The formation of tumors in the eye can cause blindness. But, for some reason our corneas, the transparent layer that forms the front of our eyes, have a natural ability to prevent it.
Researchers in the laboratory of UConn Health associate professor of neuroscience Royce Mohan believe they are closing in on an explanation for that. They detail their findings in the Journal of Neuroscience Research.
It has to do with a pair of catalytic enzymes called extracellular signal-regulated kinases 1 and 2 (ERK1/2) in the peripheral nervous system. When the ERK1/2 are over-activated in a specific type of cell known as Schwann cells, the “anti-cancer privilege of the cornea’s supportive tissue can be overcome,” says Mohan, who holds the John A. and Florence Mattern Solomon Endowed Chair in Vision Sciences and Eye Diseases at UConn Health.
Mohan’s research group, led by Paola Bargagna-Mohan, assistant professor of neuroscience, has now established a link between overactive ERK1/2 and corneal fibrosis, the thickening and scarring of connective tissue.
The cornea’s natural resistance to tumors can fail during the course of neurofibromatsosis-1, a rare disease caused by disruptions in a gene that acts as tumor suppressor protein. When neurofibromatsosis-1 occurs, patients develop an enlargement of corneal nerves, and sometimes, corneal tumors.
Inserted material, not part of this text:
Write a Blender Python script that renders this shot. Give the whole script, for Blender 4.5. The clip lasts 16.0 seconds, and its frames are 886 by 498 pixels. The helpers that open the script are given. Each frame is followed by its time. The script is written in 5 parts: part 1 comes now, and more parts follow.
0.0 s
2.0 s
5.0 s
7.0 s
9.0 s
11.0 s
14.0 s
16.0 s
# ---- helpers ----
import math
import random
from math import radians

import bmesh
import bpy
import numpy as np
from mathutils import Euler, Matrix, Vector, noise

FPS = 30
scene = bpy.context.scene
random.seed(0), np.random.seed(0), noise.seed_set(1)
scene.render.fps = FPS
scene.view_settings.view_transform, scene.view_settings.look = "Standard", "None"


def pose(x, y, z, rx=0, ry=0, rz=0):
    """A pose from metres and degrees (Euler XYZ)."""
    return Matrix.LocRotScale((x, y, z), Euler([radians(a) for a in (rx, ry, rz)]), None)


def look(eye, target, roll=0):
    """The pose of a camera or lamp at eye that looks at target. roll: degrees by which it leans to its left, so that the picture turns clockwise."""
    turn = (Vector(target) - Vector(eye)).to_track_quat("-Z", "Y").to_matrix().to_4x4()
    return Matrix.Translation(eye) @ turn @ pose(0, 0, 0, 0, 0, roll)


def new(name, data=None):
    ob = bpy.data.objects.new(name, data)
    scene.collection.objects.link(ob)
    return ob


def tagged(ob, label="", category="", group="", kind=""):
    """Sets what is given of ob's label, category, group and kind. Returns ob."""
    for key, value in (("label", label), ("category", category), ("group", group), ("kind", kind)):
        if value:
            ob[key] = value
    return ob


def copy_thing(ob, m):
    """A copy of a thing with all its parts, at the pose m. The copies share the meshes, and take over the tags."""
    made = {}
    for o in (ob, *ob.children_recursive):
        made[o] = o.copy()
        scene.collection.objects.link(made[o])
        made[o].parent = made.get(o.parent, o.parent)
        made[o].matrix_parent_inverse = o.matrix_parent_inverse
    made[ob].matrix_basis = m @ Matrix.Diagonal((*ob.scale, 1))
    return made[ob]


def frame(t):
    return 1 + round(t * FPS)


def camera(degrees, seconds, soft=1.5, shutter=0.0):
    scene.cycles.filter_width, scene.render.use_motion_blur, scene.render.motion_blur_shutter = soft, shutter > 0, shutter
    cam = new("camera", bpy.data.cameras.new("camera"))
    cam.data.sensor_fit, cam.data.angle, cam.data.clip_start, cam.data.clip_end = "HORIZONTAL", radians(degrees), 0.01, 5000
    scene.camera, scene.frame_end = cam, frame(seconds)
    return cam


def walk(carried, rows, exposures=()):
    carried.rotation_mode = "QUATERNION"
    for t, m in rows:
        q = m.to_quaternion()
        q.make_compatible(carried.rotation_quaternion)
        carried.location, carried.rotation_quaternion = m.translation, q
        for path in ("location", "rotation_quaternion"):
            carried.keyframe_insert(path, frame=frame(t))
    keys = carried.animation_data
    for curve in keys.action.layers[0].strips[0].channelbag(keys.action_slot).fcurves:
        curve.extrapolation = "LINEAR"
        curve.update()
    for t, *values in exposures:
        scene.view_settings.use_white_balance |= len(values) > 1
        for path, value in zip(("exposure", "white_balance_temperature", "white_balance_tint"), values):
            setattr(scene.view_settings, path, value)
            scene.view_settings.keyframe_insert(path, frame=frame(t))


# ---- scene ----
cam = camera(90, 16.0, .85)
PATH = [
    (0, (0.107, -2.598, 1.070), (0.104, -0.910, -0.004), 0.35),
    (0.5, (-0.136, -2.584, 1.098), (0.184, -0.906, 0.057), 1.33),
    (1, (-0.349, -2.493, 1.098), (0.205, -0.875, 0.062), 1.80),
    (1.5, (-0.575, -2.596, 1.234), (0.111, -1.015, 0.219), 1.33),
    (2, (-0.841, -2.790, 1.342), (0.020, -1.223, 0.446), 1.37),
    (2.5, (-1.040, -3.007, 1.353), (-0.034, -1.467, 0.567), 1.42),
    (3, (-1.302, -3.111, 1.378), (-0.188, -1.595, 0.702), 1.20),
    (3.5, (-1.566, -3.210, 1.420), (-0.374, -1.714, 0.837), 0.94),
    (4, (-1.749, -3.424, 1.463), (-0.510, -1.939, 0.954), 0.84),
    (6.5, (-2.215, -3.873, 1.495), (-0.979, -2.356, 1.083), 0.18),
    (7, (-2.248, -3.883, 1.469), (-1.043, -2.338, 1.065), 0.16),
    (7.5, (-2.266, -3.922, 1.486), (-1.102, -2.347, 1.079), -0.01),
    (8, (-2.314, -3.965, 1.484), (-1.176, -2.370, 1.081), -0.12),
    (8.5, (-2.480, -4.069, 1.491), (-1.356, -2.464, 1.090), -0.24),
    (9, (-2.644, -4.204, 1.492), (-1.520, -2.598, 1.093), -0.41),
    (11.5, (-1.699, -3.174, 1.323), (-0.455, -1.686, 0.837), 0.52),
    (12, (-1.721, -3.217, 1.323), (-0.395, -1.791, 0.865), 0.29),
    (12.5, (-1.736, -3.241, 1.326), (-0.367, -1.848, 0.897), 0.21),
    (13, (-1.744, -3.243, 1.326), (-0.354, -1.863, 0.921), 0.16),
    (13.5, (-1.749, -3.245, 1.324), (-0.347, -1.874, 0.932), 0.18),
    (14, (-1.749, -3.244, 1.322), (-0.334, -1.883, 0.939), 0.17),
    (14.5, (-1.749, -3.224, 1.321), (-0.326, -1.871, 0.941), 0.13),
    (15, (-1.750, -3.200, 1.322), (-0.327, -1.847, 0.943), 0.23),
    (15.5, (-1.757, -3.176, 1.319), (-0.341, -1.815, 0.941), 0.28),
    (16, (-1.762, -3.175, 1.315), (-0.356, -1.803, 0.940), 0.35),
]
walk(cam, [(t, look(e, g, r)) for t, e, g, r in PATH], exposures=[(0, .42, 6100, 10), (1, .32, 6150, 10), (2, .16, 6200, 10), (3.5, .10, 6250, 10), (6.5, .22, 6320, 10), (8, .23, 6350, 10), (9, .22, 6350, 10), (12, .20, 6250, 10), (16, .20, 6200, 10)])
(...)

Increased ERK1/2 activity is associated with both.
“These findings from Royce Mohan and colleagues may inform research toward developing better strategies for the prevention of corneal neurofibromas in people,” says Dr. George McKie, director of the cornea program at the National Eye Institute, which funded the study.
The study was done in collaboration with Rashmi Bansal, professor of neuroscience, and research associate Akihiro Ishii. Their investigation, funded by the Jacob Javits Neuroscience Investigator Award from the National Institute of Neurological Disorders and Stroke, was primarily to look at the important role of ERK1/2 for making myelin, a substance that forms an insulating layer in nerve cells that is essential to the nervous system’s proper function, including the transmission of pain sensations.
“Interestingly, ERK activation in corneal Schwann cells initiated their transformation into a fibrosis-driving function much before tumors actually developed,” Mohan says. “Because this essentially is a slow-growing tumor, there could be therapeutic opportunity to block the ERK1/2 protein disease axis with inhibitory drugs in the future.”
“Now, it is the other half of the inquiry that remains—how corneas restrict ERK1/2 from becoming chronically active—that may help answer how the cornea stays free from tumors for life,” he says.